# [TO DO]
Repeat all of the material below exactly as written, images excluded.

-- start of MATERIAL --

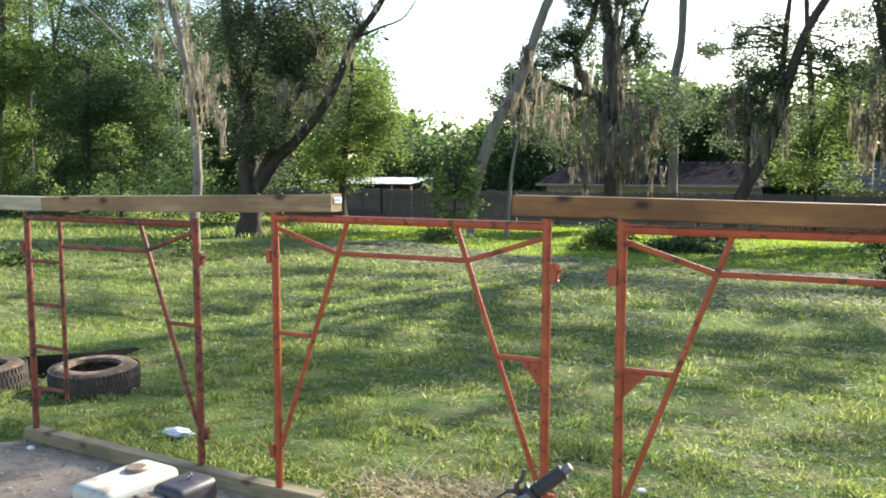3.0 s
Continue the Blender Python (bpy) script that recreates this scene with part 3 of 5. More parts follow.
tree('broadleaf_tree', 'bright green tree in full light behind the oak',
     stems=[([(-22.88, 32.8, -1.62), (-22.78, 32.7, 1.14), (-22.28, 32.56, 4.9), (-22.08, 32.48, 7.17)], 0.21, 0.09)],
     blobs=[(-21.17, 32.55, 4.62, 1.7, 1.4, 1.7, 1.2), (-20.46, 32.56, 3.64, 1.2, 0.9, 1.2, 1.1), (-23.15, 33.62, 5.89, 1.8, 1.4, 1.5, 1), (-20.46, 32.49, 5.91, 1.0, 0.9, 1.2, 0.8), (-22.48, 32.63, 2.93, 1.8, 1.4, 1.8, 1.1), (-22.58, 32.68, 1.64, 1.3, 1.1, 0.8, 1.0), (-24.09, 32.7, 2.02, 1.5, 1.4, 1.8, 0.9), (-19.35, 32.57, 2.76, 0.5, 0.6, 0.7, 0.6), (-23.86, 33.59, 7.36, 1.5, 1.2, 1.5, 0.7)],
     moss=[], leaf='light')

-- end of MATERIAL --

# [WRITTEN ANSWER]
3.0 s
Continue the Blender Python (bpy) script that recreates this scene with part 3 of 5. More parts follow.
tree('broadleaf_tree', 'bright green tree in full light behind the oak',
     stems=[([(-22.88, 32.8, -1.62), (-22.78, 32.7, 1.14), (-22.28, 32.56, 4.9), (-22.08, 32.48, 7.17)], 0.21, 0.09)],
     blobs=[(-21.17, 32.55, 4.62, 1.7, 1.4, 1.7, 1.2), (-20.46, 32.56, 3.64, 1.2, 0.9, 1.2, 1.1), (-23.15, 33.62, 5.89, 1.8, 1.4, 1.5, 1), (-20.46, 32.49, 5.91, 1.0, 0.9, 1.2, 0.8), (-22.48, 32.63, 2.93, 1.8, 1.4, 1.8, 1.1), (-22.58, 32.68, 1.64, 1.3, 1.1, 0.8, 1.0), (-24.09, 32.7, 2.02, 1.5, 1.4, 1.8, 0.9), (-19.35, 32.57, 2.76, 0.5, 0.6, 0.7, 0.6), (-23.86, 33.59, 7.36, 1.5, 1.2, 1.5, 0.7)],
     moss=[], leaf='light')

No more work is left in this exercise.